The problem with peak adorable

You will have noticed by now that I don’t put up photos of our children’s faces. It was a decision we made before Hurricane was born – we would let our kids make their own decisions on how identifiable they want to be online. Funnily enough since BB has been studying cyber security and data privacy at Columbia she has probably overtaken me when it comes to cynicism about the internet.

Many of you will know I don’t have Facebook. I can’t fathom the admin of having to maintain a much better version of my life for public consumption. Too much effort. I did try Twitter for a week about 5 years ago and concluded there were only three types of users: corporates, journalists and self-righteous mugs. I have to deal with all of those groups in my day job as it is. A kidney stone would be preferable to taking them home with me.

Anyway, that whole preamble is just to explain that since most of you don’t know exactly what Hurricane and Chaos look like, you have to take my word that they are very cute kids. I reckon peak adorable hits between 18 months and 3 years for most little people, so don’t panic if you’ve popped out a mole rat. Best they be ugly early when everyone will say they’re beautiful regardless. Even I know to say nothing in the face of the obvious when it comes to newborns.

There is something about that 18 month period where everything aligns – cute little voices and mannerisms to go with a sweet elfish appearance. Hurricane is now beyond this point. His transition to little man is well advanced. His sister however, is at the peak of her powers.

There are two reasons why I try to avoid taking the pair of them to the supermarket. The first is that Hurricane will start doing laps of the aisles, normally in bare feet. For some reason that freaks people out here. The laps are just annoying, though when shoppers realise it’s Dad in charge they resign themselves to the fact that I don’t care enough to stop him. It’s the bare feet New Yorkers can’t handle. Maybe it’s a hangover from the 80s when heroin needles were as prolific as pennies.

The second, and primary, reason for avoiding the supermarket is that I can’t get down an aisle without a middle aged woman wanting to stop me to talk about how adorable Chaos is. With Hurricane they see his bare feet and write him off as a Gypsy child, but I could dress Chaos in a potato sack and she would still reel them in.

Thank you yes she is a gorgeous little lady. She’s nearly two. Oh wow you have grandkids do you. That’s lovely. Michael and Maria. Those are nice names. They’re at school, oh which one? Where is that? That’s nice. Smart kids then. No close though, New Zealand. Where did they travel to? Oh no Tasmania is in Australia. It looks a bit like New Zealand though. You should definitely travel there. Go to the South Island. Yes well the grandkids will still be here. Tell them to get a nanny. Hahaha.

And on it goes.

Same conversation, over and over. You see I’ve come to realise that Chaos’ adorability provides women with an opening to come and talk to me about themselves. And yes I mean women exclusively. Men don’t approach strangers to talk about their kids.
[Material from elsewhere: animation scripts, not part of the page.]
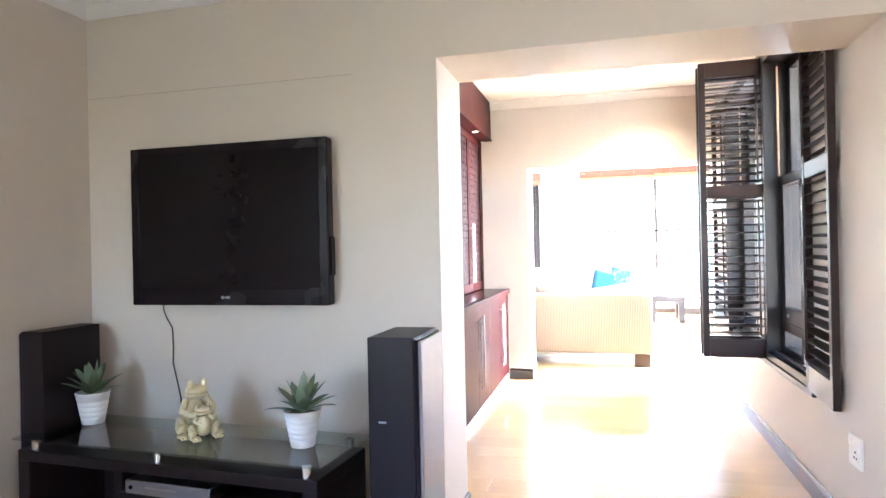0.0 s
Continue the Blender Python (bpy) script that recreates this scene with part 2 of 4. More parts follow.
M_LAMP = mat("lamp_glass", (0.9, 0.85, 0.75), 0.3, bump=0, emit=((1.0, 0.80, 0.46), 2.2))

# ---------------------------------------------------------------- building helpers


def add_box(bm, lo, hi, bevel=0.0, seg=2):
    made = bmesh.ops.create_cube(bm, size=1.0)["verts"]
    c = [(a + b) / 2 for a, b in zip(lo, hi)]
    s = [abs(b - a) for a, b in zip(lo, hi)]
    for v in made:
        v.co = Vector((c[i] + v.co[i] * s[i] for i in range(3)))
    if bevel:
        edges = list({e for v in made for e in v.link_edges})
        bmesh.ops.bevel(bm, geom=edges, offset=min(bevel, min(s) * 0.45), segments=seg, profile=0.6, affect="EDGES")
    return made


def box_bm(lo, hi, bevel=0.0, seg=2):
    bm = bmesh.new()
    add_box(bm, lo, hi, bevel, seg)
    return bm


def tube(bm, pts, radii, seg=10, caps=True):
    pts = [Vector(p) for p in pts]
    if not hasattr(radii, "__len__"):
        radii = [radii] * len(pts)
    rings = []
    side = None
    for i, p in enumerate(pts):
        d = (pts[min(i + 1, len(pts) - 1)] - pts[max(i - 1, 0)]).normalized()
        if side is None:
            side = d.orthogonal().normalized()
        side = (side - d * side.dot(d)).normalized()
        up = d.cross(side)
        rings.append([bm.verts.new(p + radii[i] * (math.cos(a) * side + math.sin(a) * up)) for a in (2 * math.pi * k / seg for k in range(seg))])
    for a, b in zip(rings, rings[1:]):
        for k in range(seg):
            bm.faces.new((a[k], a[(k + 1) % seg], b[(k + 1) % seg], b[k]))
    if caps:
        bm.faces.new(rings[0][::-1])
        bm.faces.new(rings[-1])
    return bm


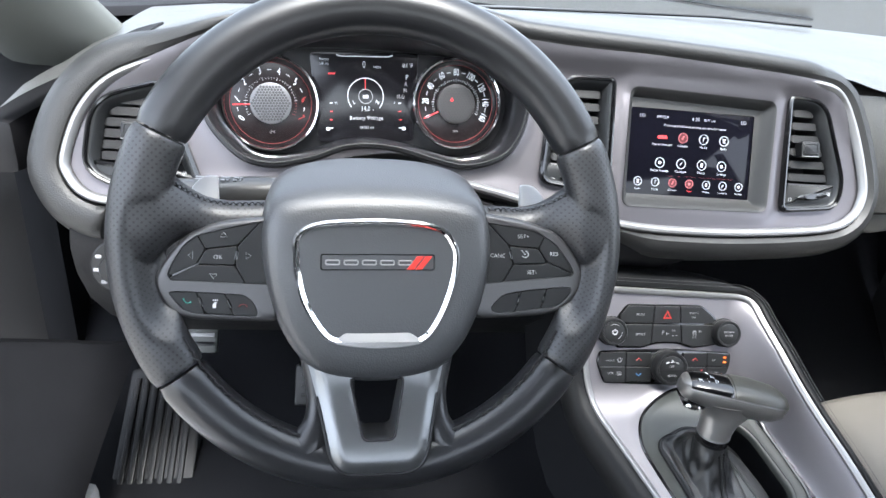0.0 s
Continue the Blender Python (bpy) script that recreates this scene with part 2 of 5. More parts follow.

And herein lies the problem. Every parent of small children knows that taking them with you to the supermarket requires courage and quick feet. They are little sticks of dynamite with lit wicks. You would think anyone with parental experience would know this and assist your need for the mission to run smoothly. But there is this thing called post-parental amnesia. Having survived raising children, people forget what it is like.

By stopping me in conversation these well-meaning women have just cut my wick in half. So while on the surface I’ve engaged auto-pilot to politely navigate some benign chit-chat, what I’m thinking is:

Hurricane, be cool man. Stay in sight. No don’t touch that. Crap he’s off. Don’t fight the straps Chaos. Just chill. You can hold on. Oh no she’s losing it. I’m going to have to let her out. But if I let her out it’s over. I can’t let her out. Dammit she ate the raisins already. I should have packed an apple. Would they think I stole the apple? Maybe. Probably. It was smart of Countdown to give away free fruit to kids, but man I hate Countdown. Horrible place to shop. Though people leave you alone in there. Probably because they all hate it and just want to get out. I still need to get toilet paper. He’s in the ice cream section. This just went pear. Ok I’m going to start walking now. That’s your signal this conversation is over. You can stop talking now. I’m going to walk faster.

Yes I’m partially responsible for the fact Chaos is adorable. If you like, you can say so as you walk past and I will smile and genuinely say thank you. If you want to talk sport, or politics, or beer, or food, or anything other than your kids or grandkids or how New Zealand is a state of Australia, I would probably ignore Hurricane terrorising the apple stacks for a few more minutes purely out of shock that such topics are being aired.

But we both know that’s not what you want to talk about, and that you will be oblivious to your role in the war that’s about to kick off. So forgive me for ignoring you, but it’s better I get in and out of dodge before someone calls child welfare to deal with the barefooted Gypsy boy.